Technically, the Dogecoin price is trading within a descending triangle, a bearish continuation pattern. The price is repeatedly testing horizontal support between $0.153 and $0.157, while forming lower highs capped by a downtrend line. Unless buyers reclaim the $0.18–$0.195 zone convincingly, the structure favors a breakdown over a breakout. The Relative Strength Index (RSI) remains weak, hovering around 42, showing a lack of buying momentum. A drop below the triangle base could pull Dogecoin toward $0.145 or lower, while a break above $0.195 would invalidate the bearish setup and open a path toward $0.23.

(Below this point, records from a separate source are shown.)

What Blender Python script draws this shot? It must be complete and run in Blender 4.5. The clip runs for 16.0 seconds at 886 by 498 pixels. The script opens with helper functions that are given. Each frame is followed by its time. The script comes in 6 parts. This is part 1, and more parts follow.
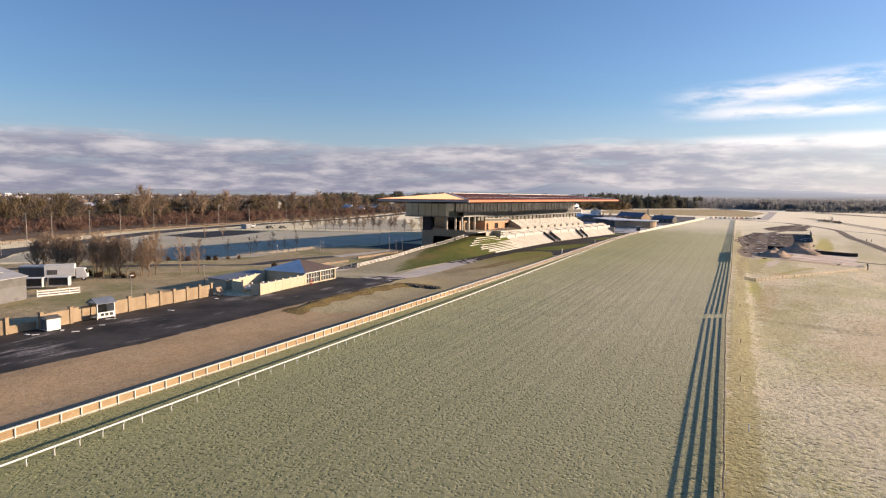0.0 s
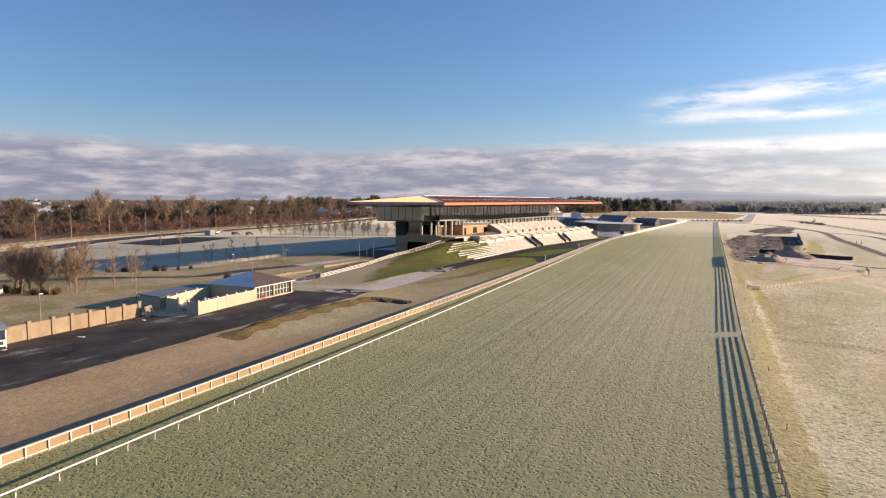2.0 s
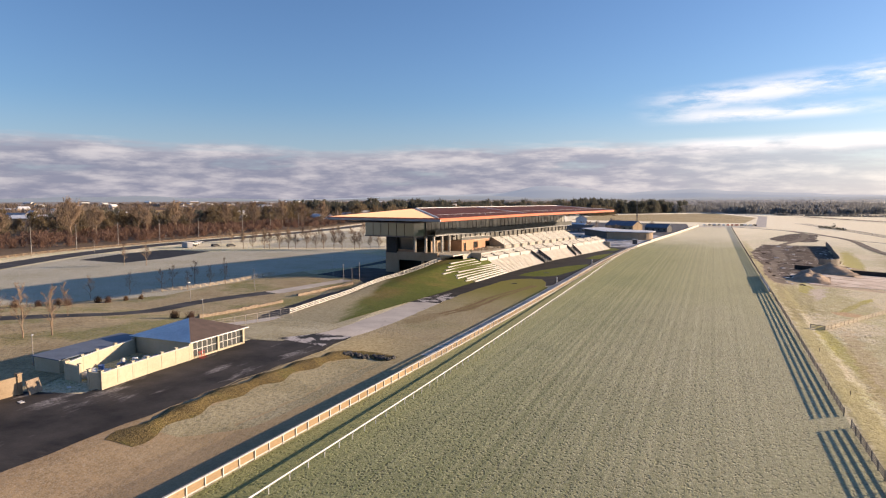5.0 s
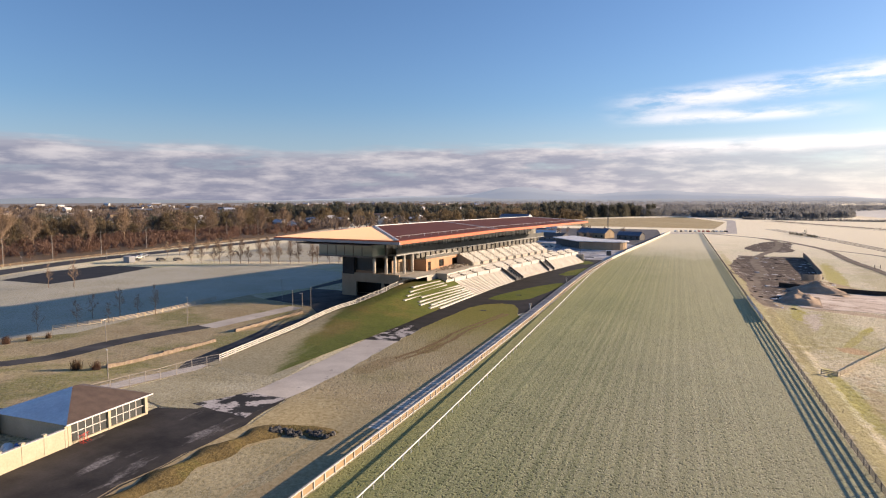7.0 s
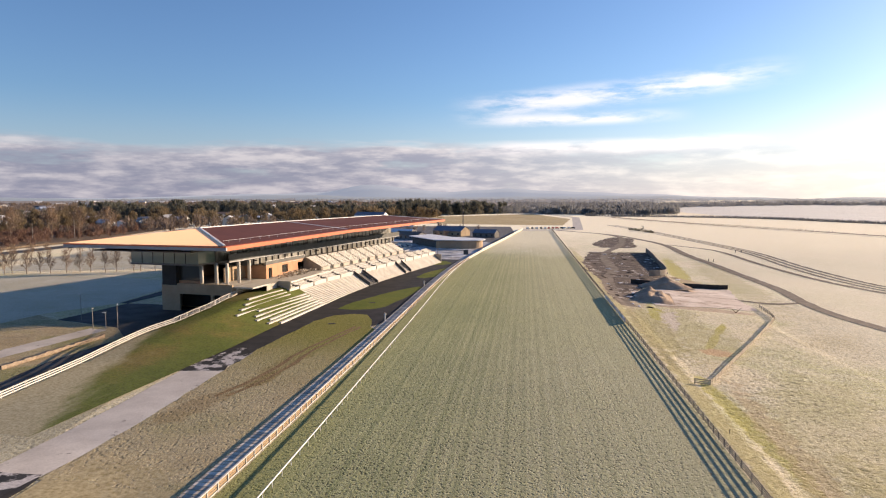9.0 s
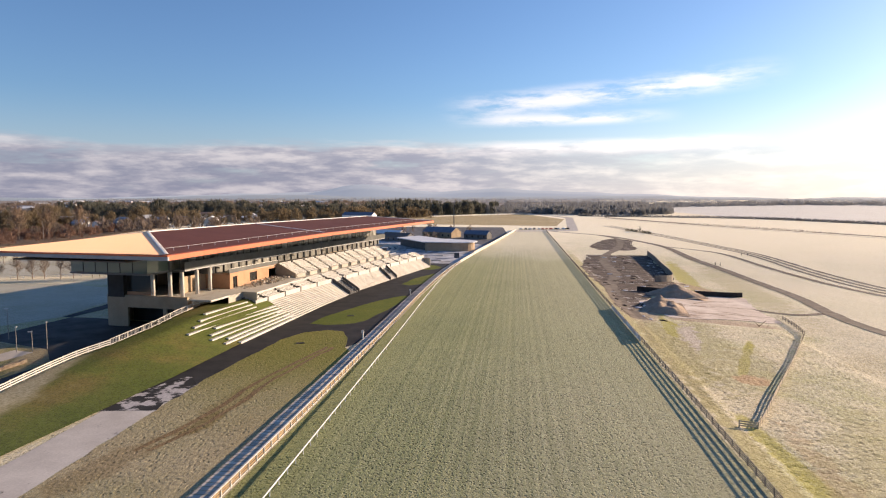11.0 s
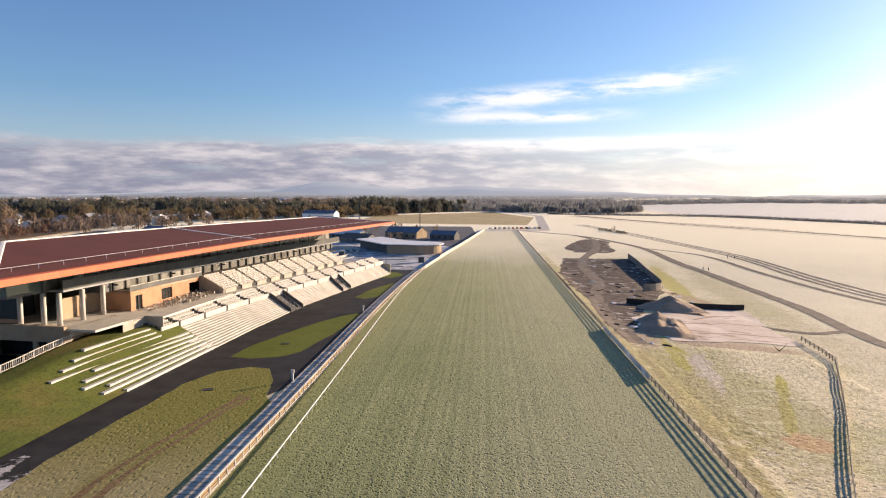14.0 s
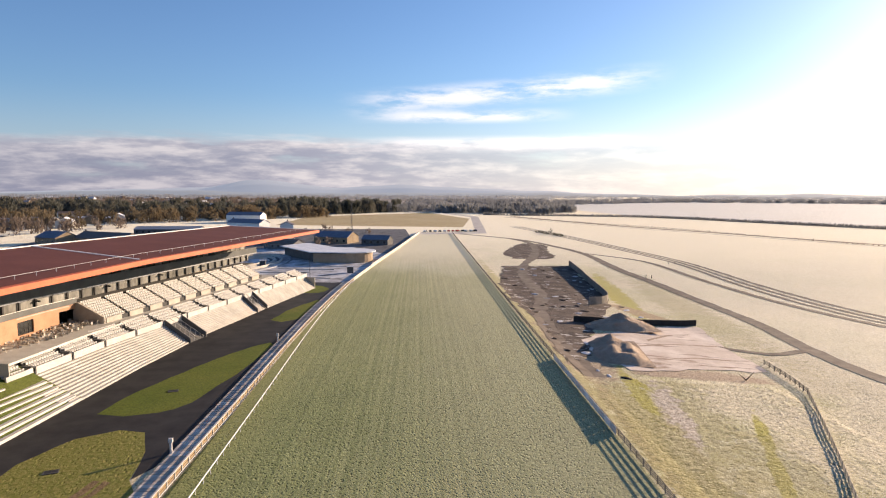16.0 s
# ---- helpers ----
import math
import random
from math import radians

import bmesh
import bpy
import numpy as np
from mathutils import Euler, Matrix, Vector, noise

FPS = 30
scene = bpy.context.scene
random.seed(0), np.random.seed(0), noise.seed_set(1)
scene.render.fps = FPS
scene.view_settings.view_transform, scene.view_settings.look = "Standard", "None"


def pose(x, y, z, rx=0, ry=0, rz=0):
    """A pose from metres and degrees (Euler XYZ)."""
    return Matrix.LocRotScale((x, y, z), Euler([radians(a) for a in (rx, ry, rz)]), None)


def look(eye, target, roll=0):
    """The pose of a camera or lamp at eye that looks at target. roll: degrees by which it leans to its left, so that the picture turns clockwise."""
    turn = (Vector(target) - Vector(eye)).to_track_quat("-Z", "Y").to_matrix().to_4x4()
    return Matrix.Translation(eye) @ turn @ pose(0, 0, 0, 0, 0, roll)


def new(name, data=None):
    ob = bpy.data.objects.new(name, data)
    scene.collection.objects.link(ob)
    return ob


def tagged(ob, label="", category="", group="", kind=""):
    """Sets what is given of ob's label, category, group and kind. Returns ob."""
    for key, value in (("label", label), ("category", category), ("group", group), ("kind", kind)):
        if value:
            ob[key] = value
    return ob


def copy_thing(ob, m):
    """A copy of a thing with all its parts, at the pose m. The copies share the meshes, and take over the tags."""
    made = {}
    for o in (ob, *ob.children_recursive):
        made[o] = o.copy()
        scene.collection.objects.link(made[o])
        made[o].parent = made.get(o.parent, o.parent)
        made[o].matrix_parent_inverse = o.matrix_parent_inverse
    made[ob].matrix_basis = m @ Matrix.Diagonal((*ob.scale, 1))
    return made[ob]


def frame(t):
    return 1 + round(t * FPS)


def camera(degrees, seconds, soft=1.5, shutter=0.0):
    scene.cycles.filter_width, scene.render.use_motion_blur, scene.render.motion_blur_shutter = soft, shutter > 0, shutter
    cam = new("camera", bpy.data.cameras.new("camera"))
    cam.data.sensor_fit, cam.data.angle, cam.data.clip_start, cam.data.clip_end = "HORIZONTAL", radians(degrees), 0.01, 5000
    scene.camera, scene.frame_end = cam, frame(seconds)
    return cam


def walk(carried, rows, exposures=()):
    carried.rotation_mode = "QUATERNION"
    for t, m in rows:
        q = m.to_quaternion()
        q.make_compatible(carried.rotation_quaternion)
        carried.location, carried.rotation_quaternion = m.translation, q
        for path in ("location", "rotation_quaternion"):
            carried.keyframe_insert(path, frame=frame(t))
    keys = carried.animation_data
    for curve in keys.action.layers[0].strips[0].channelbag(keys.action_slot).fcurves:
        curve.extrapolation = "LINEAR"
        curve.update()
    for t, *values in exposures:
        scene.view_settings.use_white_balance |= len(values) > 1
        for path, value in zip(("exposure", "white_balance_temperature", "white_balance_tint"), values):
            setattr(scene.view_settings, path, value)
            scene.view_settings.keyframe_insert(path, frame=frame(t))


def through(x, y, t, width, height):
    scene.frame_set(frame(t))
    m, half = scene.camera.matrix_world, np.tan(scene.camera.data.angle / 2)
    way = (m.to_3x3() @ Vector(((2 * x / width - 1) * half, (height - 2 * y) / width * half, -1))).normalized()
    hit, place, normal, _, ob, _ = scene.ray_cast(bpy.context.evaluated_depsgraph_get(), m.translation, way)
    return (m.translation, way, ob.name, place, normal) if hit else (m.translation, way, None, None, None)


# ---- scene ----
cam = camera(70.67, 16.0, 1.15)
# seconds, x, y, z, yaw, pitch, roll
PATH = [
    (0.0, 0.13, -0.83, 20.70, 25.16, -5.12, -0.47),
    (0.5, -1.19, 3.03, 20.51, 24.79, -5.00, -0.43),
    (1.0, -2.53, 6.89, 20.33, 24.23, -4.92, -0.37),
    (1.5, -3.93, 10.75, 20.22, 23.68, -4.78, -0.27),
    (2.0, -5.39, 14.63, 20.15, 23.26, -4.73, -0.16),
    (2.5, -6.91, 18.59, 20.15, 22.90, -4.75, -0.07),
    (3.0, -8.47, 22.65, 20.32, 22.65, -4.83, -0.00),
    (3.5, -10.06, 26.80, 20.75, 22.54, -4.90, 0.03),
    (4.0, -11.65, 31.04, 21.50, 22.47, -4.95, 0.05),
    (5.0, -14.75, 39.75, 23.98, 23.32, -4.74, 0.08),
    (6.0, -17.58, 48.61, 26.67, 23.43, -4.56, 0.12),
    (6.5, -18.84, 53.04, 27.68, 22.50, -4.57, 0.12),
    (7.0, -19.95, 57.43, 28.25, 20.54, -4.69, 0.08),
    (7.5, -20.94, 61.82, 28.35, 16.68, -4.84, 0.02),
    (8.0, -21.80, 66.24, 28.29, 12.38, -4.90, -0.00),
    (8.5, -22.54, 70.73, 28.18, 9.27, -4.88, 0.00),
    (9.0, -23.18, 75.31, 28.03, 7.45, -4.90, 0.03),
    (10.0, -24.12, 84.67, 27.87, 6.50, -4.92, 0.03),
    (10.5, -24.47, 89.39, 27.84, 6.57, -4.92, 0.02),
    (11.5, -25.03, 98.78, 27.81, 6.66, -4.91, -0.01),
    (12.0, -25.29, 103.40, 27.79, 6.52, -4.93, -0.01),
    (12.5, -25.53, 107.98, 27.78, 6.26, -4.97, -0.00),
    (13.0, -25.70, 112.54, 27.82, 5.75, -5.01, -0.02),
    (13.5, -25.83, 117.08, 27.91, 5.07, -5.06, -0.05),
    (14.0, -25.90, 121.62, 28.05, 3.69, -5.16, -0.10),
    (14.5, -25.89, 126.17, 28.29, 1.29, -5.30, -0.18),
    (15.0, -25.82, 130.76, 28.71, -0.68, -5.40, -0.23),
    (15.5, -25.70, 135.41, 29.36, -1.80, -5.39, -0.24),
    (16.0, -25.53, 140.12, 30.17, -2.25, -5.27, -0.21),
]
walk(cam, [(t, pose(x, y, z, 90 + pitch, 0, yaw) @ pose(0, 0, 0, 0, 0, -roll)) for t, x, y, z, yaw, pitch, roll in PATH],
     exposures=((0.0, 0.98, 7000, 15.0), (16.0, 1.06, 7000, 15.0)))

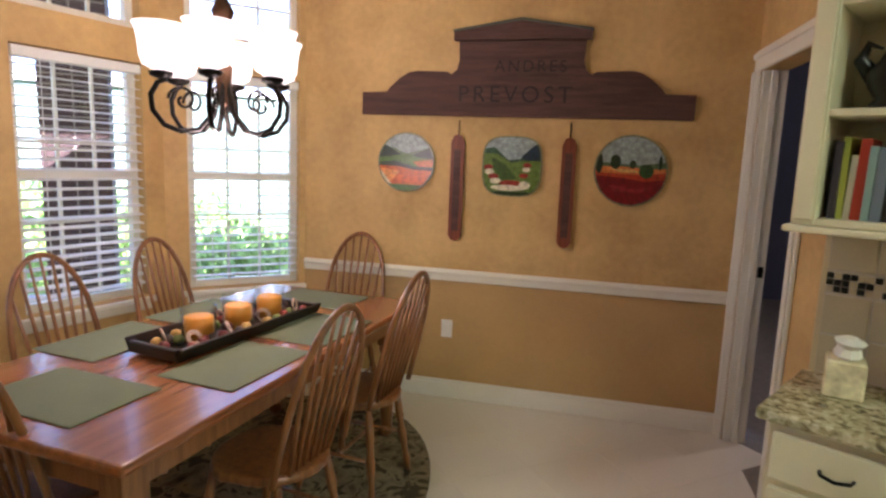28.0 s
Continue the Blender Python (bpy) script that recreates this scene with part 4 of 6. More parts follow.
pc = thing("framed_painting", "landscape painting in a wide gilt frame over the alcove chest", "painting", along((AX, 3.15), (AX, 3.90)))
part("frame", join(box(0, -.04, 1.54, .09, -.002, 2.16, .012), box(.66, -.04, 1.54, .75, -.002, 2.16, .012), box(.09, -.04, 1.54, .66, -.002, 1.63, .012), box(.09, -.04, 2.07, .66, -.002, 2.16, .012)), mat("gilt frame", rgb("#6f5530"), 0.4, 0.5, 0.25, 20), pc)
part("mat_board", box(.09, -.018, 1.63, .66, -.004, 2.07), M_SHADEW, pc, "cream liner inside the gilt frame")
part("canvas", box(.135, -.022, 1.675, .615, -.0185, 2.025), mat("dusky painted sky", rgb("#8a8078"), .5, var=.25, scale=9, fine=60), pc)
for k, (col, pts) in enumerate((("#4a4238", [(.135, 1.675), (.615, 1.675), (.615, 1.80), (.45, 1.84), (.32, 1.82), (.135, 1.86)]), ("#2e2824", [(.135, 1.78), (.26, 1.80), (.25, 1.92), (.20, 1.99), (.135, 2.01)]), ("#3b3230", [(.40, 1.79), (.615, 1.77), (.615, 2.01), (.55, 2.0), (.47, 1.95), (.42, 1.88)]), ("#6e6258", [(.27, 1.83), (.40, 1.83), (.39, 1.93), (.34, 1.97), (.29, 1.92)]), ("#8b8468", [(.24, 1.676), (.47, 1.676), (.39, 1.74), (.33, 1.79), (.31, 1.74)]), ("#4f5238", [(.136, 1.676), (.23, 1.676), (.30, 1.74), (.24, 1.77), (.136, 1.76)]))):
    part("painted_field", xf(prism(pts, 0, .0012), Matrix(((1, 0, 0, 0), (0, 0, -1, -.0222 - .0004 * k), (0, 1, 0, 0), (0, 0, 0, 1)))), mat("oil paint", rgb(col), .45, var=.5, scale=22, fine=90, bump=.1), pc)

chest = thing("corner_chest", "mahogany chest in the alcove beside the chimney breast", "chest", pose(-5.92, 2.85, 0))
part("body", box(0, 0, .06, .55, 1.15, .78, .006), M_MAHOG, chest)
part("top", box(-.0, -.02, .78, .58, 1.17, .81, .006), M_MAHOG, chest)
for z in (.08, .315, .55):
    d = part("drawer", box(.551, .05, z, .567, 1.1, z + .22, .004), M_MAHOG, chest)
    for y in (.3, .85):
        part("pull", xf(lathe([(0, 0), (.012, 0), (.016, .02), (0, .022)], 10), pose(.567, y, z + .11, 0, 90, 0)), M_BRASS, d)
part("plinth", box(0, 0.01, 0, .54, 1.14, .06), M_MAHOG, chest)


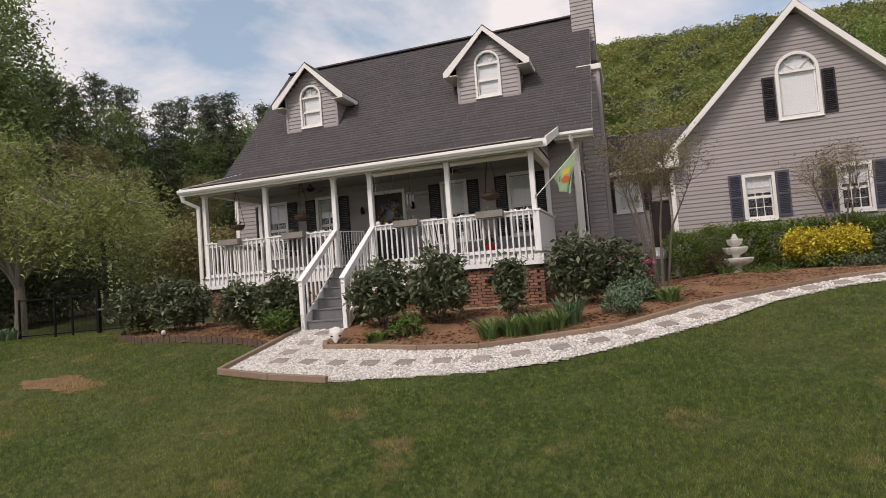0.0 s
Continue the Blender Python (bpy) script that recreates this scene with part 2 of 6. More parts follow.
def soup(name, verts, faces, mat, parent=None, label="", smooth=False):
    """One mesh from arrays of vertices (n, 3) and equal faces (m, k)."""
    me = bpy.data.meshes.new(name)
    verts, faces = np.asarray(verts, np.float32), np.asarray(faces, np.int32)
    me.vertices.add(len(verts))
    me.vertices.foreach_set("co", verts.ravel())
    k = faces.shape[1]
    me.loops.add(faces.size)
    me.loops.foreach_set("vertex_index", faces.ravel())
    me.polygons.add(len(faces))
    me.polygons.foreach_set("loop_start", np.arange(len(faces), dtype=np.int32) * k)
    if smooth:
        me.polygons.foreach_set("use_smooth", np.ones(len(faces), bool))
    me.update(calc_edges=True)
    return link_mesh(name, me, mat, parent, label)


# ---- the ground ----


def cap_height(x):
    return float(np.interp(x, [-30, -14, -8, -1, 1.5, 4, 7, 11, 18, 30], [-0.35, -0.04, 0.04, 0.06, 0.12, 0.42, 0.38, 0.24, 0.18, -0.3]))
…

Network activity adds to the pressure on the Dogecoin price. Daily active addresses have collapsed to just 120,000, down from several spikes above 700,000 seen earlier this year. This sharp drop in participation coincides with stagnant holder growth and declining whale trades, reducing the probability of a near-term rally. Unless network engagement improves, the Dogecoin price prediction will remain under pressure, with limited upside catalysts.
Overall, Dogecoin's short-term outlook remains fragile. The $225 million realized loss, weakening whale flows, low network activity, and a descending triangle pattern all suggest that the DOGE price may break support rather than recover. Bulls must reclaim $0.18+ with volume and activity to change the trend. Until then, the bias tilts bearish.